With the advent of airborne & spaceborne remote sensing platforms, Earth observation has been transformed into a unique and cost-efficient tool to acquire timely and spatially consistent information over large areas with a high revisit frequency. Due to frequent measurement requirement during the short dynamic growing season of crops, a sensor platform with all-weather & active imaging capabilities was desired. Synthetic aperture radar systems aptly address such requirements due to their independence of imaging under day-night conditions by virtue of their inbuilt active power source. These sensors supersedes or rather complements the optical sensors due to the sensitivity of their imaging signals towards dielectric (water content & biomass) and geometrical properties (plant & canopy structure and surface roughness) properties of the crops. Remote sensing in the agricultural scenario can be looked at majorly as a tool for management and optimization of resources for authorities or government agencies at national-regional-local scale and for farmers with extensive fields. Both of these users can utilize this tool from their respective point of view as show below,

Demand Objectives
Crop-type identification Insurance litigations & subsidies on the plantation of cash crops
Water stress monitoring Forecasting & allocation of water resources
Yield forecasting Budget planning & commodity market prediction
Crop growth stage monitoring Implementing farming practices like the application of fungicides, harvesting etc.

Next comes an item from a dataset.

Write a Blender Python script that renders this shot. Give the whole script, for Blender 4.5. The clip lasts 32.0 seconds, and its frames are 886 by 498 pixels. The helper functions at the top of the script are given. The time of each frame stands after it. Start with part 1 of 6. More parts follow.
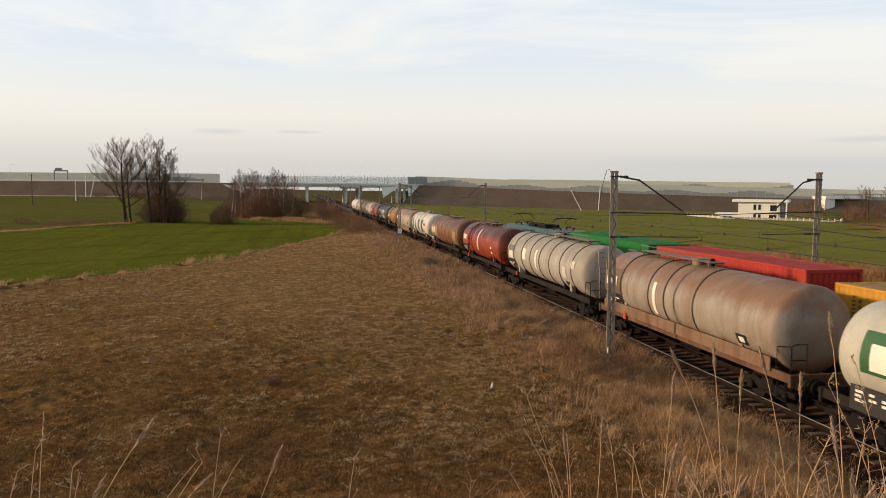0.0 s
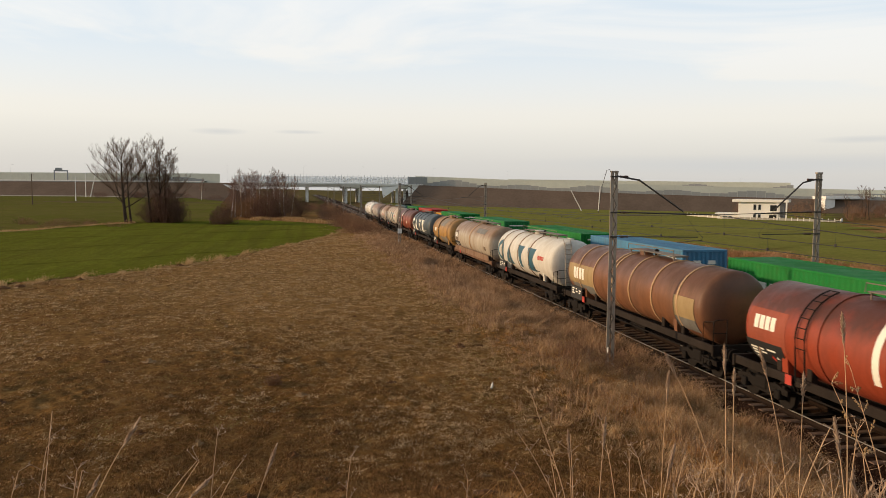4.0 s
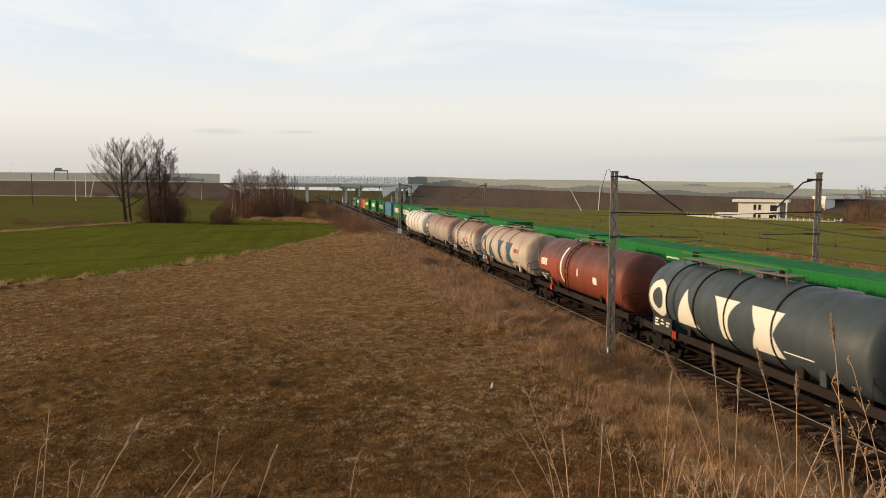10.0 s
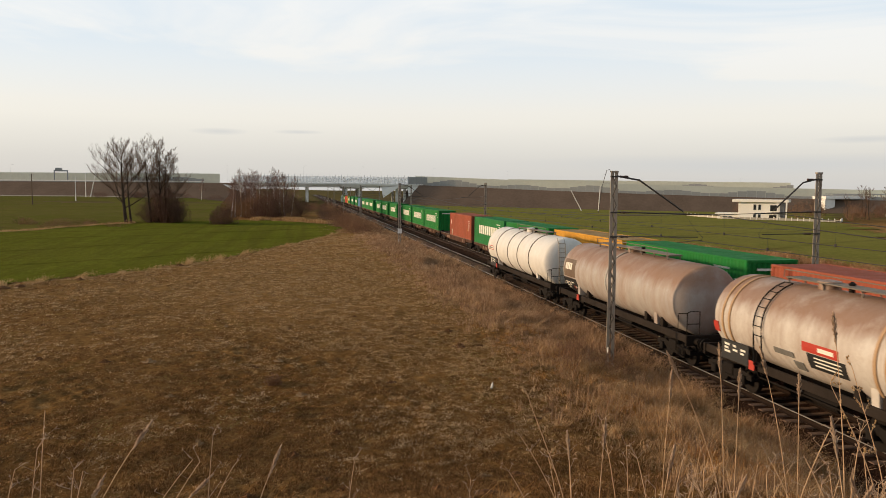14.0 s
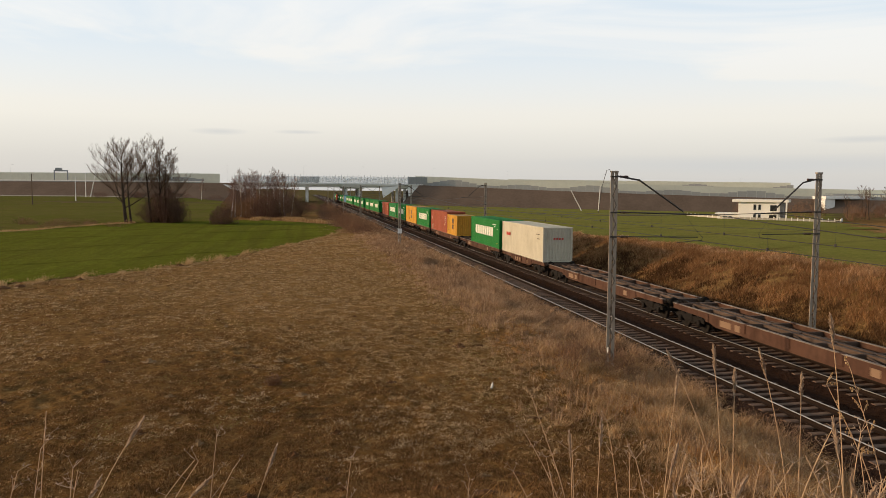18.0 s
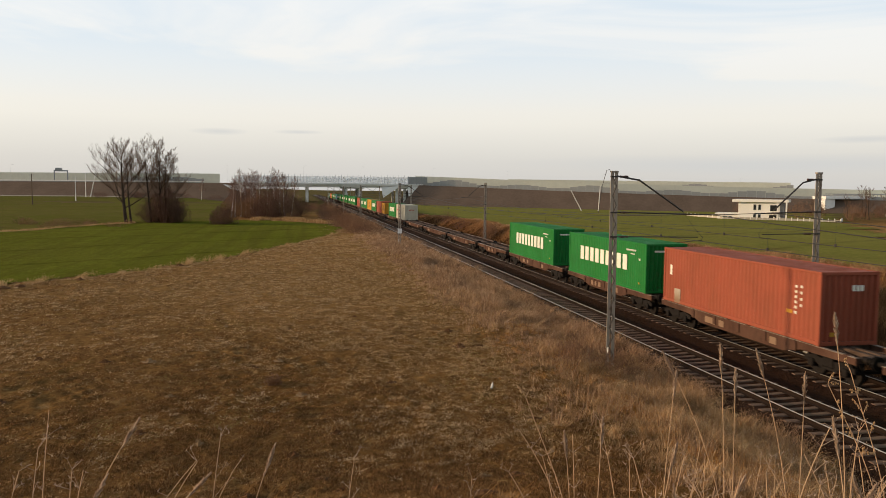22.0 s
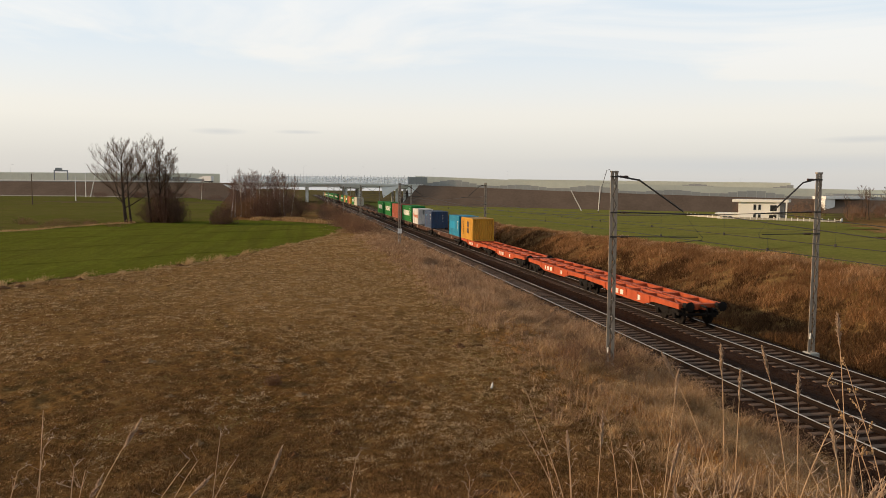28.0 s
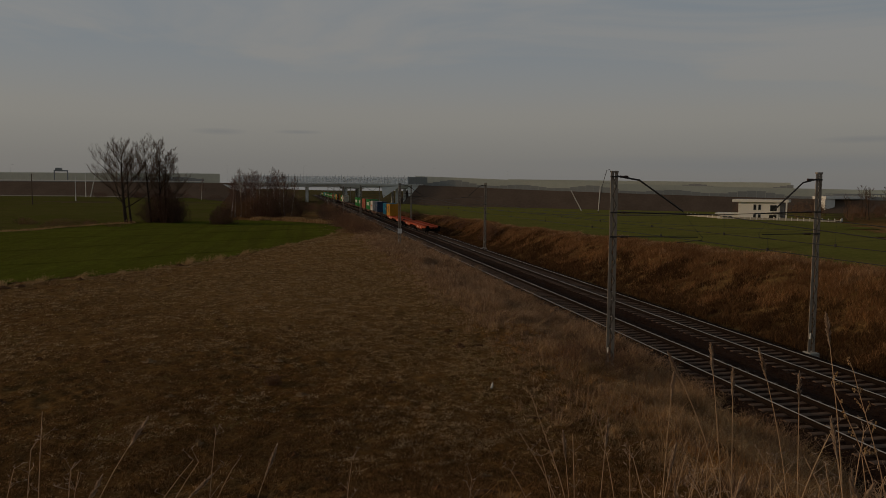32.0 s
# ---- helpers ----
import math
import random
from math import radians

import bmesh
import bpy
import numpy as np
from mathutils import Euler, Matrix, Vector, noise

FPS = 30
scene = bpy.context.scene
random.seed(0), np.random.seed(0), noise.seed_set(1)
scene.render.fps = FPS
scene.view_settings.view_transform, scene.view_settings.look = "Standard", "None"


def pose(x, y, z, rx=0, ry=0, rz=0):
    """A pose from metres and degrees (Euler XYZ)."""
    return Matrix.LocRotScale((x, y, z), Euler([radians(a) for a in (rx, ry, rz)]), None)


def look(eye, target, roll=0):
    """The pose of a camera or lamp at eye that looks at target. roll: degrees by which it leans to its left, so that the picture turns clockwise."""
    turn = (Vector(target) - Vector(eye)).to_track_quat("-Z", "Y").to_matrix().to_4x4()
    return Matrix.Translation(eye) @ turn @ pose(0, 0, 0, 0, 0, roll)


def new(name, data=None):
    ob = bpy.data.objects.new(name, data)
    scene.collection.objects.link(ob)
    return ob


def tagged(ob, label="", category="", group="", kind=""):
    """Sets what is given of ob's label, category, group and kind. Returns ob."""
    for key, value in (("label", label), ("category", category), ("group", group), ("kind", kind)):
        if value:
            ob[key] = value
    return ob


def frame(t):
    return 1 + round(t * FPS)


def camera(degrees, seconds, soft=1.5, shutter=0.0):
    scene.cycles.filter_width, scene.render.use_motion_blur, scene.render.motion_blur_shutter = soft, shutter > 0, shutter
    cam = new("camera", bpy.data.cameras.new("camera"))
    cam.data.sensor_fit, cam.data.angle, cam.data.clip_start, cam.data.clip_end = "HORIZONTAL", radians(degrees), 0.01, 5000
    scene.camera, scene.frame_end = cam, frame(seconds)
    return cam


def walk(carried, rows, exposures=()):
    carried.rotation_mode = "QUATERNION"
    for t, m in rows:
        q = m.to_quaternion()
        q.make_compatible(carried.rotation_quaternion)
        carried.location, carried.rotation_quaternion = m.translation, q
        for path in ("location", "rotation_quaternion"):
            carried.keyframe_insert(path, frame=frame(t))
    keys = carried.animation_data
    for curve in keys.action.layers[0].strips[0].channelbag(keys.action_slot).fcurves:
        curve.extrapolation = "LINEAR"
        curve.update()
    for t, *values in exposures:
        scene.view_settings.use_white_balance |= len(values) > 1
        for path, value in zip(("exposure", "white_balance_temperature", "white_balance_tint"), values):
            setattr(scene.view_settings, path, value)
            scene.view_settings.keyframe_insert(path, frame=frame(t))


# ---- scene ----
# The near track runs along y at x = 0, the far track at x = 4.11; z = 0 is the top of the rails.
EYE = (-15.707, 0.0, 6.749)
YAW, PITCH = radians(10.599), radians(-4.452)
AIM = (EYE[0] + math.sin(YAW) * math.cos(PITCH), math.cos(YAW) * math.cos(PITCH), EYE[2] + math.sin(PITCH))
cam = camera(60.34, 32.0, soft=0.6, shutter=0.2)
walk(cam, [(0.0, look(EYE, AIM, 0.477)), (32.0, look(EYE, AIM, 0.477))],
     exposures=[(0.0, 0.0), (30.9, 0.0), (31.2, -0.25), (31.5, -0.8), (31.75, -1.35), (32.0, -1.95)])

# ---- light ----
SUN_AZ, SUN_EL = math.atan2(-0.97, 0.22), radians(12.5)
world = bpy.data.worlds.new("sky")
scene.world = world
world.use_nodes = True
wt = world.node_tree
wt.nodes.clear()


def wnode(kind, **values):
    n = wt.nodes.new(kind)
    for k, v in values.items():
        n.inputs[k].default_value = v
    return n


w_out = wnode("ShaderNodeOutputWorld")
w_bg = wnode("ShaderNodeBackground", Strength=1.0)
w_sky = wnode("ShaderNodeTexSky")
w_sky.sky_type, w_sky.sun_disc = "NISHITA", False
w_sky.sun_elevation, w_sky.sun_rotation = SUN_EL, SUN_AZ
w_sky.air_density, w_sky.dust_density = 1.0, 2.0
w_scale = wnode("ShaderNodeVectorMath")
w_scale.operation = "SCALE"
w_scale.inputs["Scale"].default_value = 0.12
wt.links.new(w_sky.outputs[0], w_scale.inputs[0])
w_co = wnode("ShaderNodeTexCoord")
w_sep = wnode("ShaderNodeSeparateXYZ")
wt.links.new(w_co.outputs["Generated"], w_sep.inputs[0])
# veil of thin cloud: cream low down, white above, pale blue rifts higher up
w_ramp = wnode("ShaderNodeValToRGB")
wt.links.new(w_sep.outputs["Z"], w_ramp.inputs[0])
stops = [(0.0, (0.72, 0.70, 0.67)), (0.035, (0.78, 0.755, 0.715)), (0.085, (0.97, 0.925, 0.845)), (0.16, (1.02, 1.0, 0.96)), (0.28, (1.0, 1.03, 1.05)), (0.36, (0.55, 0.55, 0.54)), (0.5, (0.27, 0.265, 0.255)), (1.0, (0.17, 0.165, 0.16))]
els = w_ramp.color_ramp.elements
els[0].position, els[0].color = stops[0][0], (*stops[0][1], 1)
els[1].position, els[1].color = stops[-1][0], (*stops[-1][1], 1)
for at, col in stops[1:-1]:
    els.new(at).color = (*col, 1)
w_map = wnode("ShaderNodeMapping", Scale=(1.4, 2.2, 7.0), Rotation=(0.0, 0.12, 0.5))
wt.links.new(w_co.outputs["Generated"], w_map.inputs[0])
w_noise = wnode("ShaderNodeTexNoise", Scale=1.6, Detail=5.0, Roughness=0.55, Distortion=0.6)
wt.links.new(w_map.outputs[0], w_noise.inputs["Vector"])
w_rift = wnode("ShaderNodeValToRGB")
w_rift.color_ramp.elements[0].position, w_rift.color_ramp.elements[0].color = 0.40, (0.3, 0.3, 0.3, 1)
w_rift.color_ramp.elements[1].position, w_rift.color_ramp.elements[1].color = 0.62, (1, 1, 1, 1)
wt.links.new(w_noise.outputs[0], w_rift.inputs[0])
w_blue = wnode("ShaderNodeMix")
w_blue.data_type = "RGBA"
w_blue.inputs[6].default_value = (0.68, 0.83, 0.97, 1)
w_amount = wnode("ShaderNodeMapRange")
w_amount.inputs["From Min"].default_value, w_amount.inputs["From Max"].default_value = 0.10, 0.24
w_amount.inputs["To Min"].default_value, w_amount.inputs["To Max"].default_value = 1.0, 0.0
wt.links.new(w_sep.outputs["Z"], w_amount.inputs[0])
w_cover = wnode("ShaderNodeMath")
w_cover.operation = "MAXIMUM"
wt.links.new(w_rift.outputs[0], w_cover.inputs[0])
wt.links.new(w_amount.outputs[0], w_cover.inputs[1])
wt.links.new(w_cover.outputs[0], w_blue.inputs[0])
wt.links.new(w_ramp.outputs[0], w_blue.inputs[7])
w_mix = wnode("ShaderNodeMix")
w_mix.data_type = "RGBA"
w_mix.inputs[0].default_value = 0.85
wt.links.new(w_scale.outputs[0], w_mix.inputs[6])
wt.links.new(w_blue.outputs[2], w_mix.inputs[7])
# small grey cloud streaks low in the sky: direction, half width, half height
veil = w_mix.outputs[2]
for (cx, cy, cz), wide, tall in (((-0.102, 0.992, 0.070), 0.030, 0.0042), ((-0.003, 0.997, 0.071), 0.028, 0.0028), ((0.631, 0.773, 0.063), 0.045, 0.004), ((0.549, 0.835, 0.034), 0.25, 0.011)):
    w_from = wnode("ShaderNodeVectorMath")
    w_from.operation = "SUBTRACT"
    w_from.inputs[1].default_value = (cx, cy, cz)
    w_bend = wnode("ShaderNodeVectorMath")
    w_bend.operation = "MULTIPLY_ADD"
    wt.links.new(w_noise.outputs["Color"], w_bend.inputs[0])
    w_bend.inputs[1].default_value = (0.05, 0.05, 0.012)
    wt.links.new(w_co.outputs["Generated"], w_bend.inputs[2])
    w_shift = wnode("ShaderNodeVectorMath")
    w_shift.operation = "SUBTRACT"
    w_shift.inputs[1].default_value = (0.025, 0.025, 0.006)
    wt.links.new(w_bend.outputs[0], w_shift.inputs[0])
    wt.links.new(w_shift.outputs[0], w_from.inputs[0])
    w_size = wnode("ShaderNodeVectorMath")
    w_size.operation = "MULTIPLY"
    w_size.inputs[1].default_value = (1 / wide, 1 / wide, 1 / tall)
    wt.links.new(w_from.outputs[0], w_size.inputs[0])
    w_len = wnode("ShaderNodeVectorMath")
    w_len.operation = "LENGTH"
    wt.links.new(w_size.outputs[0], w_len.inputs[0])
    w_fade = wnode("ShaderNodeMapRange")
    w_fade.inputs["From Min"].default_value, w_fade.inputs["From Max"].default_value = 1.3, 0.3
    w_fade.inputs["To Max"].default_value = 0.55
    wt.links.new(w_len.outputs["Value"], w_fade.inputs[0])
    w_streak = wnode("ShaderNodeMix")
    w_streak.data_type = "RGBA"
    w_streak.inputs[7].default_value = (0.62, 0.63, 0.63, 1)
    wt.links.new(w_fade.outputs[0], w_streak.inputs[0])
    wt.links.new(veil, w_streak.inputs[6])
    veil = w_streak.outputs[2]
wt.links.new(veil, w_bg.inputs[0])
wt.links.new(w_bg.outputs[0], w_out.inputs[0])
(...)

Crop health monitoring Irrigation decision

Among several remote sensing applications listed by the government bodies across the world, crop type identification, land cover utilization, and yield estimation are the some of the foremost and preferred applications. Unlike optical sensors where the return is quantified by the radiance of the land cover, SAR images are quantified by the backscatter from the crops. Several imaging and crop factors dictates the backscattering mechanism from the crop fields. The interactions is dictated by imaging parameters like wavelength that determines the penetration of the incoming signal beneath the top canopy layer, which eventually determines the backscattering mechanism. The backscattered signal can belong all the way from the underlying ground (Surface scattering), to soil-crop stem interaction (Double bounce scattering), to the leaves, stem, and grain pods of the crops (Volume scattering). Since both the dielectric & geometrical properties varies as a function of crop type and their phonological stages, this characteristic is therefore exploited in identification and classification of different crop species growing over the field. Determination of imaging parameters like wavelength and polarization of a crop contributes towards its identification. At longer wavelengths a particular crop can be perceived as comparatively smoother target due to the diminishing dimensions of the crop elements. Therefore, higher frequencies (e.g. X-band) are dominated by canopy scattering while lower frequencies (e.g. L- or P-band) are influenced by backscatter from soil surface with less information on crop type. Similarly due to vertical orientation of the crops VV (cases where both emitted and received signal has vertical polarization) channel undergoes significant attenuation as compared to HH channel, which demonstrates more sensitivity towards information about underlying soil like its roughness & moisture. The imaging angle of incidence is also a crucial factor pre-determined by the outcome expected out of the application. While a shallow incidence angle (greater than 40o) measurement is ideal for determining the crop conditions due to its greater signal path length through the vegetation, the steep incidence angles (less than 30o) are better suited for soil moisture applications. A reliable crop identification algorithm, therefore, considers the dynamics of imaging w.r.t. both crop structure & imaging sensor configuration.